Some schemes only aim at overcoming the hard task of determining an optimal population size, and they do that by mimicking the process of tuning the population size by a GA’s expert (see also bisection method, K. Sastry). The parameter-less GA (Lobo et al.) works that way by evolving simultaneous and increasingly larger populations until the convergence criterion is met. This method does not speed up a standard GA. Instead, it may slow it down, but the worst-case scenario is of such a magnitude that is well worth using the parameter-less GA to avoid the tuning of the initial population size. Other techniques try to speed up the algorithms by dynamically changing the population size during the run, in a deterministic or adaptive manner.

Back in 1994, the authors (Arabas et al.) of the Genetic Algorithm with Varying Population Size (GAVaPS) claimed that the algorithm was able to adapt its population size during the run, according to the average fitness of the population and to the quality of the best or worst solutions. However, further studies could no replicate that described behaviour. Instead, GAVaPS population easily evolved towards extinction or experienced demographic burst that would increase its size and computational effort. The Adaptive Population Size GA (APGA) (Eiben et al.) tries to overcome this problem by engaging in a traditional steady state reproduction, that is, the population only generates two offspring in each generation.

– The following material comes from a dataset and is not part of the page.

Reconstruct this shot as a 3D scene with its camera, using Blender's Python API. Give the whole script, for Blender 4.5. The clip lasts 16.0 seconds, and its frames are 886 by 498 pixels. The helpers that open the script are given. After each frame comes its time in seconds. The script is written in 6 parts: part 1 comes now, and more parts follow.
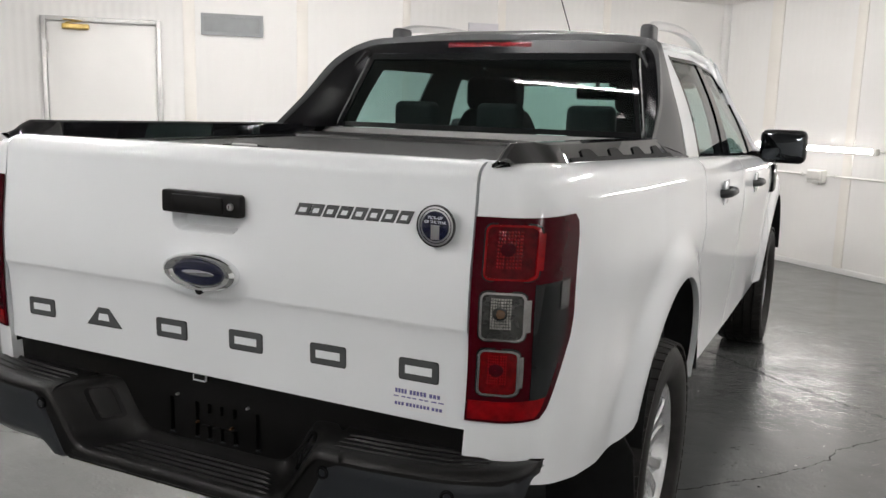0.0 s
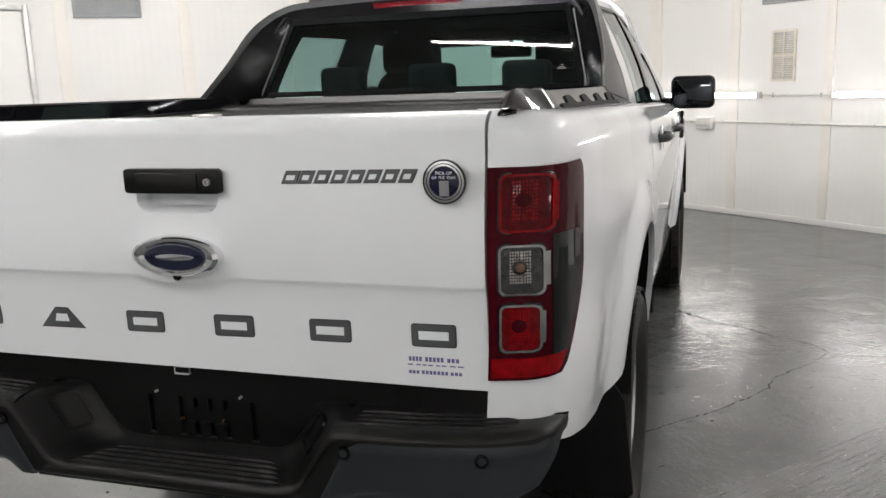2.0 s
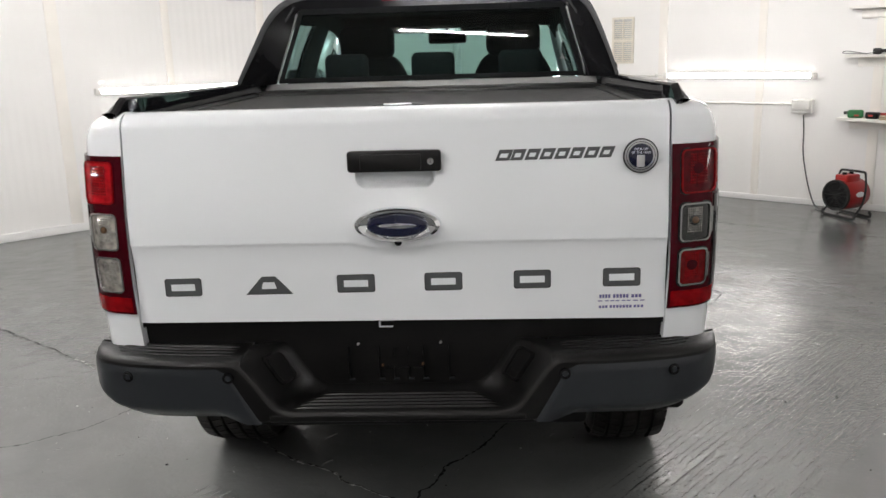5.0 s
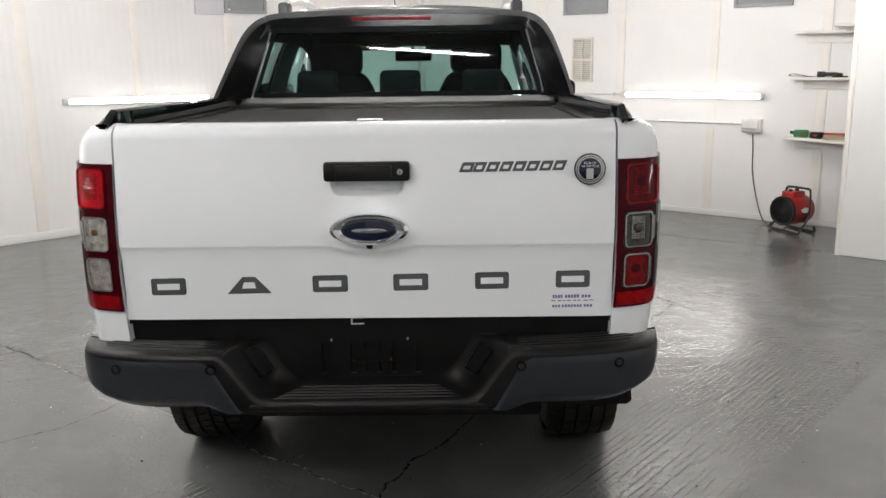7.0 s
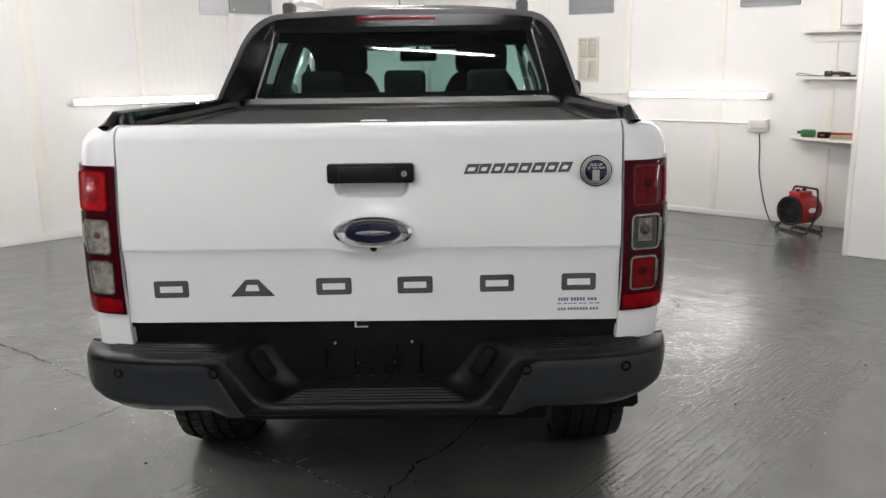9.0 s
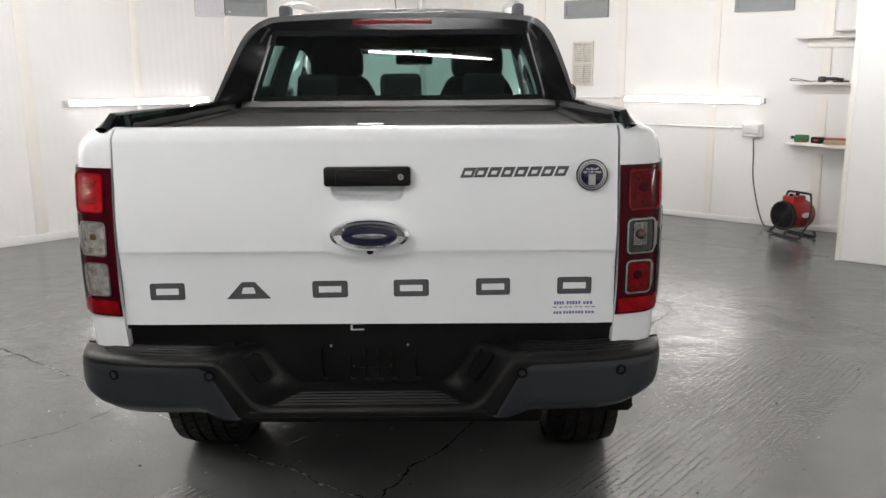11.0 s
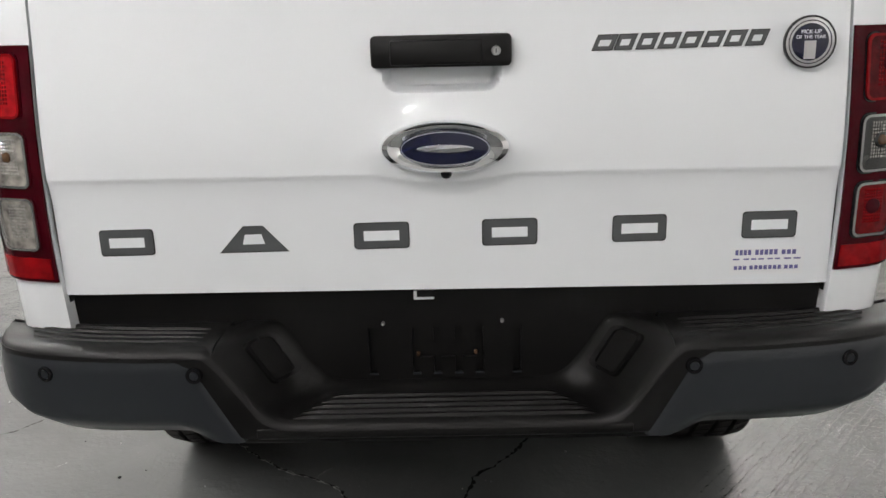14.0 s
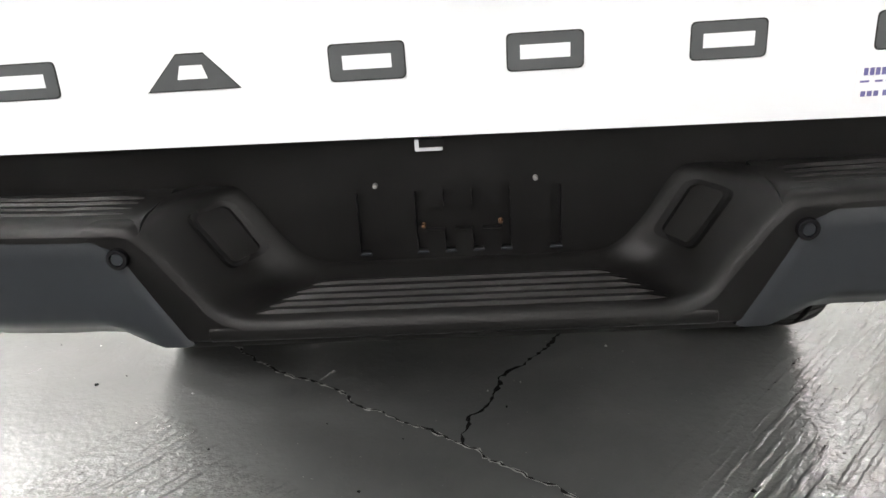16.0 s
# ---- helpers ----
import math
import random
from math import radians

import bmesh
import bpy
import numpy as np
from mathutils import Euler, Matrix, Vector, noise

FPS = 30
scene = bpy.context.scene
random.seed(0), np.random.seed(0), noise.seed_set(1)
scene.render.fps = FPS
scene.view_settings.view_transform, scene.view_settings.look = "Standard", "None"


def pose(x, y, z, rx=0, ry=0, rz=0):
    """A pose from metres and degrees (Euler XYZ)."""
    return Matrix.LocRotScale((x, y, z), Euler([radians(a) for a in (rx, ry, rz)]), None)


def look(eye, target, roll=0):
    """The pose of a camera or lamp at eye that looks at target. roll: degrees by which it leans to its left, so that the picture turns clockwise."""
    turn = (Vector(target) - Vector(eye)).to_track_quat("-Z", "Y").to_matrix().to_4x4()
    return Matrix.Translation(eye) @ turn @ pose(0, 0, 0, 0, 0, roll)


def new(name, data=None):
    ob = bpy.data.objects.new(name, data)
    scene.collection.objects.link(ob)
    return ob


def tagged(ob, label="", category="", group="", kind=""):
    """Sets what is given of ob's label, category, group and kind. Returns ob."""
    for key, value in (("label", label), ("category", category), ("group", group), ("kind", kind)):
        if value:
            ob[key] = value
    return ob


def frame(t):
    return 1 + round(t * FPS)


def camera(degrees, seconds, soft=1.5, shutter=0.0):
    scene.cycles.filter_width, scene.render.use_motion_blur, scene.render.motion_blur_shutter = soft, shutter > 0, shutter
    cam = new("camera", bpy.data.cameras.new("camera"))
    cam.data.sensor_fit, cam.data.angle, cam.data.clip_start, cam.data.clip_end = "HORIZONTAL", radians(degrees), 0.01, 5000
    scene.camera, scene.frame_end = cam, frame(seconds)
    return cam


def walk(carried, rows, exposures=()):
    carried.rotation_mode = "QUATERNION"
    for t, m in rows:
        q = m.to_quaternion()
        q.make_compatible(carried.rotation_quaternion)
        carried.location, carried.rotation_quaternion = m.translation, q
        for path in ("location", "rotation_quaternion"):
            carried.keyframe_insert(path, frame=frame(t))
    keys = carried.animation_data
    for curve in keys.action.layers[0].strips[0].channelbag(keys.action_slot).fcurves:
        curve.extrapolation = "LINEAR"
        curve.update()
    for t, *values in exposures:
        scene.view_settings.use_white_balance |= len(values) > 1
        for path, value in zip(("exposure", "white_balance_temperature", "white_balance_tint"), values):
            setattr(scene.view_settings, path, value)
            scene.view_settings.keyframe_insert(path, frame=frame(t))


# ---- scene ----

Although the authors presented a study were APGA outperforms several dynamic population sizing methods, F. Lobo and C. Lima later demonstrated that the algorithm does not really adapts its population size, but instead it remains below a specific values after a certain number of generation (In addition, they show that the test set were APGA apparently excels is probably not suited to evaluate GAs with dynamic population).

PRoFIGA (Valkó) is an example of deterministic control of the population (GAVaPS and APGA are adaptive). Unfortunately, it is also an example of an extremely complex algorithm when it comes to tuning it. PROFIGA removes the population size from the usual set of parameters, but it adds six (!) parameters. One of the main guidelines to parameter control is: make it simple. If we replace a parameter by another one (or more!), then the first objective – simplify the tuning for a non-expert user – is not met.

In 2001 (at GECCO), De Jong identified some of the open problems in Evolutionary Computation. Dynamic populations was one of them. Since then, not much has been done that we could consider as major breakthrough. In fact, varying population size is a serious candidate for the title of Evolutionary Computation Holy Grail! Take for instance the self-adaptation of the optimal population size. If the algorithm starts with a smaller population than the required, it has to grow its size, but it has to add genetic diversity along the way, because the initial genetic pool will no be able to converge to a solution (if it did, then the optimal population size would be expected one, but instead a smaller population, of course). Is it possible to design an effective dynamic scheme (that is, a scheme that could start with a population with random size, an then adapt in the first generations to the proper size)? Or should we start considering other applications for dynamic population GAs, and abandon the quest the for a GA which is independent of the initial population size?